自分の通っている学校でない方が相談を受けやすい保護者や子どももいます。
中学生の相談を出身小学校でやってみたら……………
小学生の相談を中学校に来てもらってやったら…………
他の児童・生徒がいなくなれば学校の門をくぐれる子どももいます。
カウンセラーの了解を得て、対応時間をずらしてみたら………
学校以外の場所なら相談できるという場合もあります。
近くの公園や中間教室など、相談場所を変えてみたら………
中学校1年生の時期に、不登校やいじめが急増する傾向があります。
小学校6年生の相談で得たスクールカウンセラーの情報を、学級編制や新入生の学校不適応の早期対応に活かしてみたら……
中学校生活に不安を感じている不登校傾向の小学校6年生に対して、中学校配置のスクールカウンセラーがその不安を解消する情報を伝えることで……

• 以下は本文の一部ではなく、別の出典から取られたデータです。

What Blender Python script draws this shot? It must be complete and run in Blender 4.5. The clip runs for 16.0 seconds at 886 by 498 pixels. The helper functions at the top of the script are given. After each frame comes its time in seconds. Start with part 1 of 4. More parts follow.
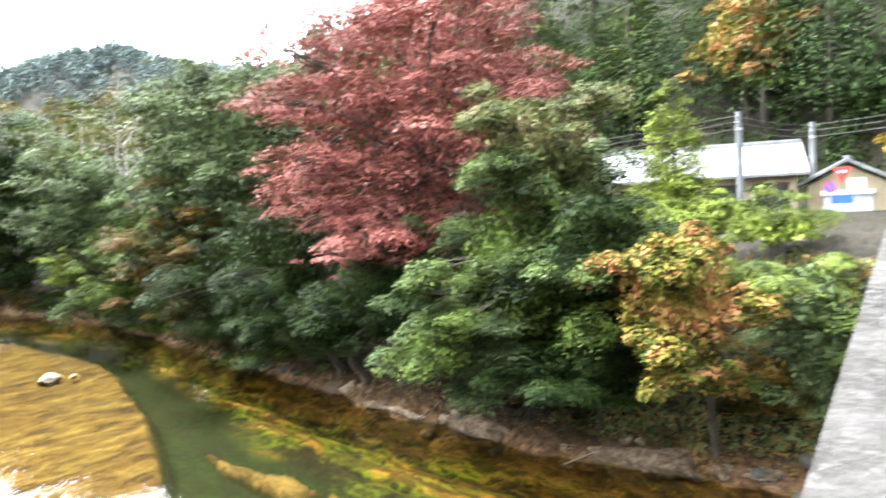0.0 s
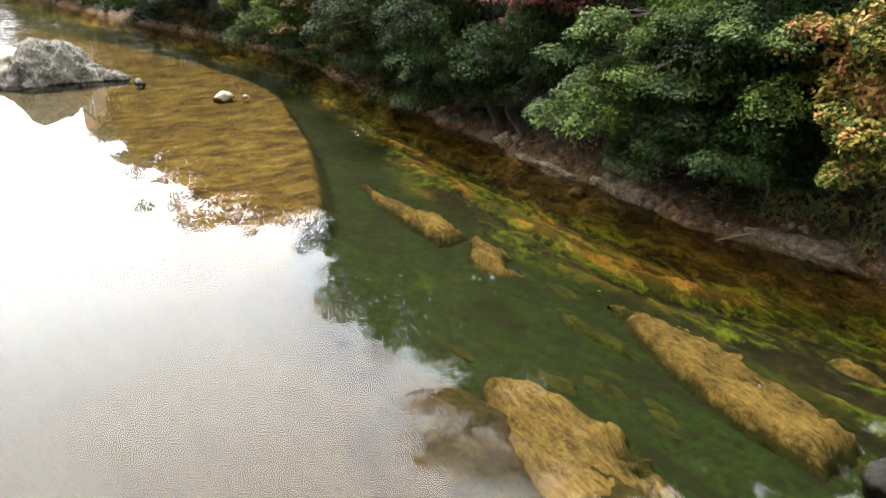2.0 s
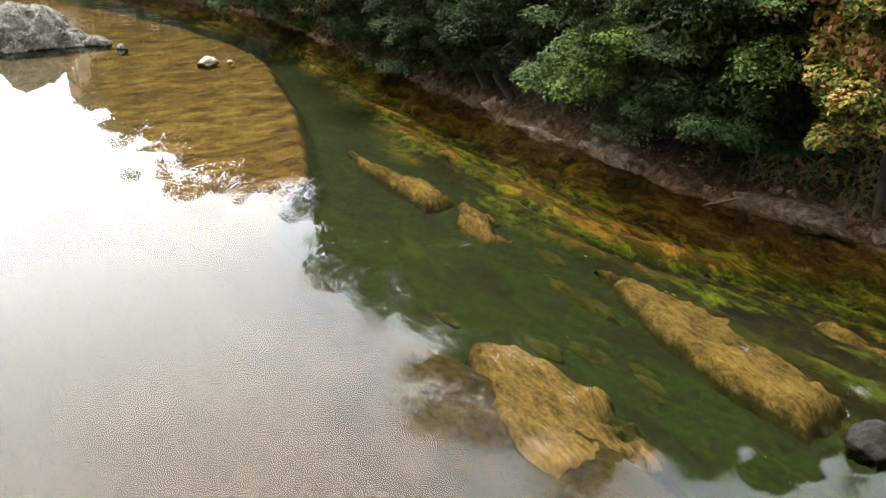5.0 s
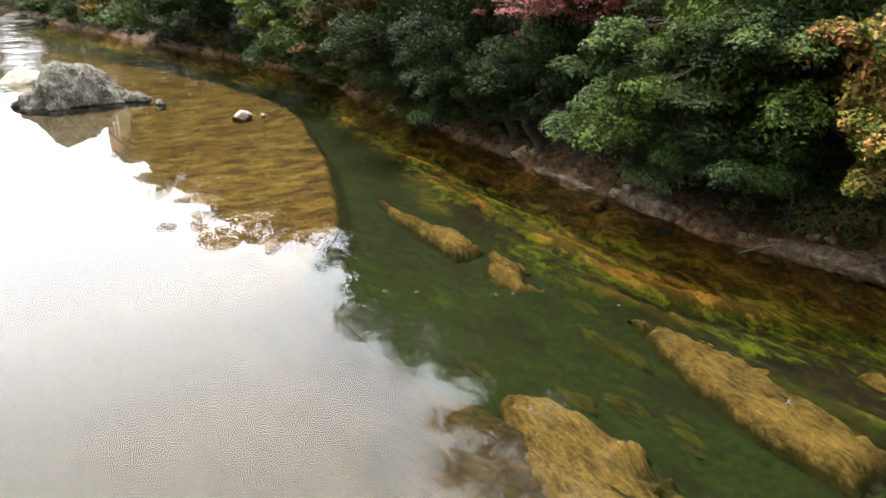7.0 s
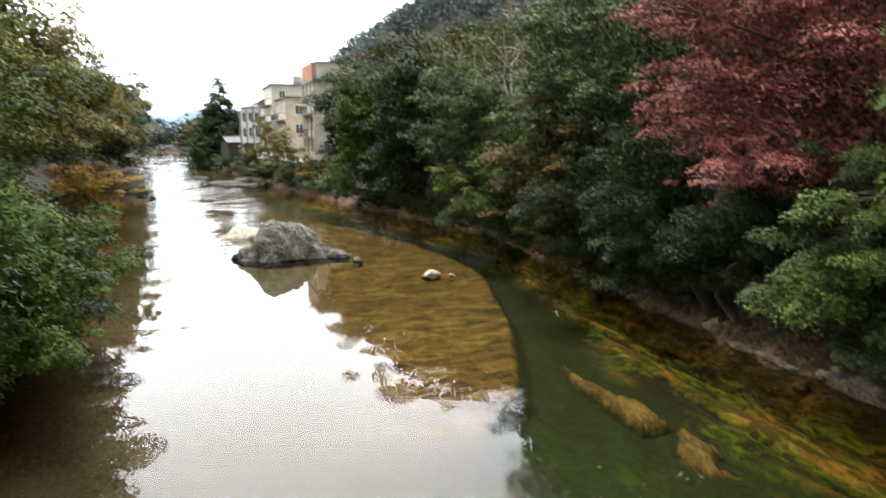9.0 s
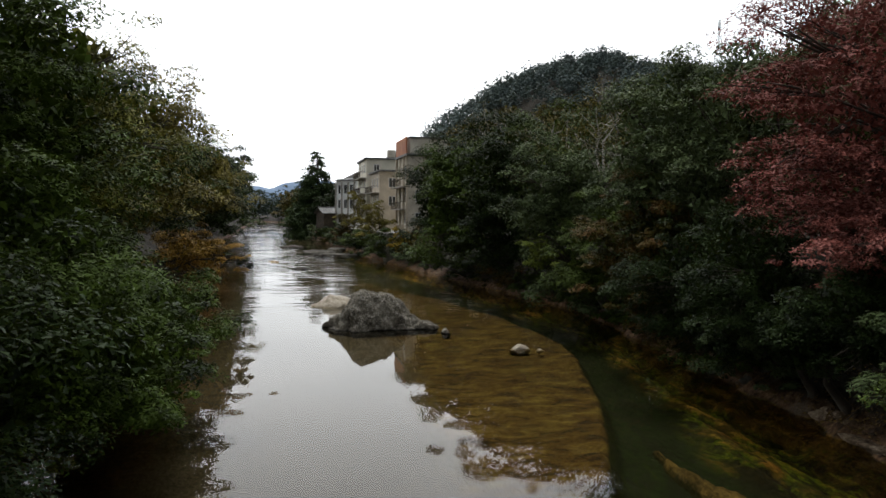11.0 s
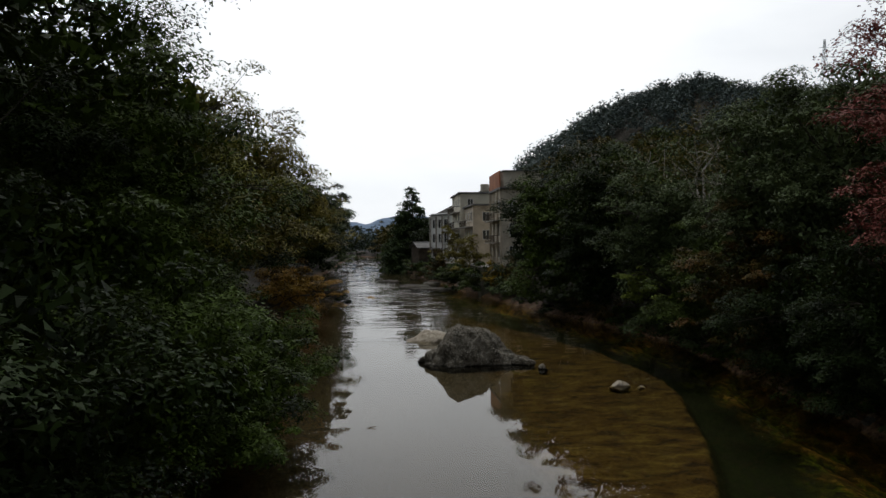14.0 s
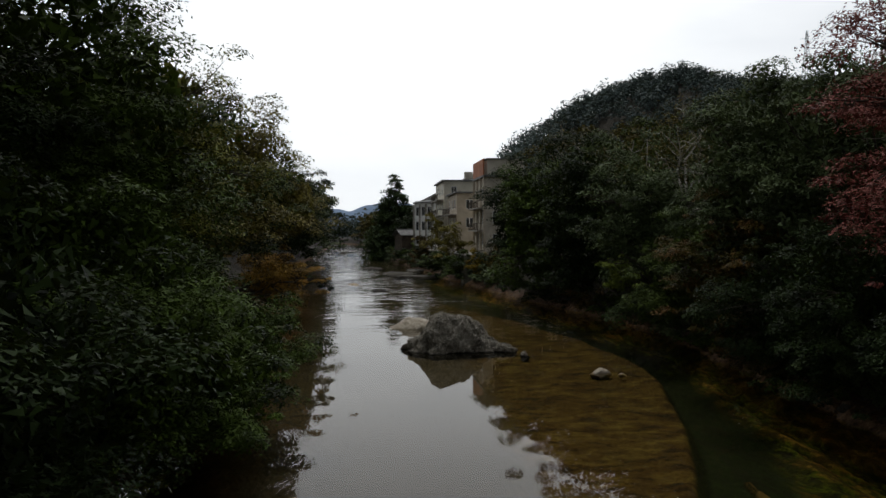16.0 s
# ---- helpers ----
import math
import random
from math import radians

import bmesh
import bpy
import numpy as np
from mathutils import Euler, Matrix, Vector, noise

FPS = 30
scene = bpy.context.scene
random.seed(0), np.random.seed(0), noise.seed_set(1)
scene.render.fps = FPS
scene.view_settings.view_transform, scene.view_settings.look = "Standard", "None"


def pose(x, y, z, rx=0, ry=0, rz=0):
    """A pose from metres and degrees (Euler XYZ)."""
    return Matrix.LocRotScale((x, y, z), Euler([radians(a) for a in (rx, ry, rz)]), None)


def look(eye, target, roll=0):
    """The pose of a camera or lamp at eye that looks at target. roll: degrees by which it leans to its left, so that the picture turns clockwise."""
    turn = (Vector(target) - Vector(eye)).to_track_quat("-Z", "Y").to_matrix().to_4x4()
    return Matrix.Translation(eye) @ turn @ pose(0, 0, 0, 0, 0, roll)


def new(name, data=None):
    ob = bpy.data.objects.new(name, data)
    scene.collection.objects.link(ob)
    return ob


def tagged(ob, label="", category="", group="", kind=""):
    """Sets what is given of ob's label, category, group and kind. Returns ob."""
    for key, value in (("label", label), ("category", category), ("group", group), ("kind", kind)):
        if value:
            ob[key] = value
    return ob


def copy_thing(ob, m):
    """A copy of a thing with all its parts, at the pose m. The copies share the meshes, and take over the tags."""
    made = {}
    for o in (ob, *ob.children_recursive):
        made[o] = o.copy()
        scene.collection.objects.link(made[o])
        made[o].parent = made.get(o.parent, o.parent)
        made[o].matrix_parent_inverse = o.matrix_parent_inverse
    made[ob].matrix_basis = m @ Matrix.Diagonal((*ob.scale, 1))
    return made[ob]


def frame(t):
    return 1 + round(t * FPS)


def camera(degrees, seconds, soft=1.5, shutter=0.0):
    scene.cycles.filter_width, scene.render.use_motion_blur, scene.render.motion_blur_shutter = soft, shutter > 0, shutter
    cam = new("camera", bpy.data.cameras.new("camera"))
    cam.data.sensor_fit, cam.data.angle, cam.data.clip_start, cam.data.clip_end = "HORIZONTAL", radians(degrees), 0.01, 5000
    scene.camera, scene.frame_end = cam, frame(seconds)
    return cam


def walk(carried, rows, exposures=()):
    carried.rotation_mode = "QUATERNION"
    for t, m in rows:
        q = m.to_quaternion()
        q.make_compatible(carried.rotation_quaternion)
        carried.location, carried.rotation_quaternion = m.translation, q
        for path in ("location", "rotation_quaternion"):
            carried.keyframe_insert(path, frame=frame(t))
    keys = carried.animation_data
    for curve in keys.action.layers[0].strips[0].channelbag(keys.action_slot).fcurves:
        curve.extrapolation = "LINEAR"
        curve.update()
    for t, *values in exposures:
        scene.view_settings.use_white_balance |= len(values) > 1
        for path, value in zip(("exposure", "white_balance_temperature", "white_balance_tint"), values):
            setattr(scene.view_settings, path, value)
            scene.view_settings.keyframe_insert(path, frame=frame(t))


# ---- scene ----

学級の中で人間関係を作ることが苦手な子どもが増えています。
学活や道徳で、人間関係作りを意図した体験的な授業を提案してもらったら……
担任とティームティーチングの形で授業をやってみたら…
学級集団の実態に基づき、ねらいを明確にした構成的グループエンカウンター(SGE)も有効です…
- 人間知恵の輪
- ノアの箱舟
- 誕生日チェーン
- ブラインドウォーク
- みんな集まれ
- すごろくトーキング 等
リラクゼーション
ソーシャルスキルトレーニング
学校の危機対応に関して
子どもたちが地震、火災等の被災、自殺、交通事故、傷害、性的被害、DVの被害など危機的な出来事を身近に経験すると、PTSD(心的外傷後ストレス障害)等、生涯にわたる大きな影響を残す場合があります。(激しい恐怖感を伴う悪夢やフラッシュバック、無力感など)
事件発生後72時間以内に、混乱している児童・生徒、教職員、保護者を対象に、スクールカウンセラーを中心とした「緊急支援プログラム」を実施することで、自ら問題に対処する力を回復し、正常な生活に戻ることが可能になります。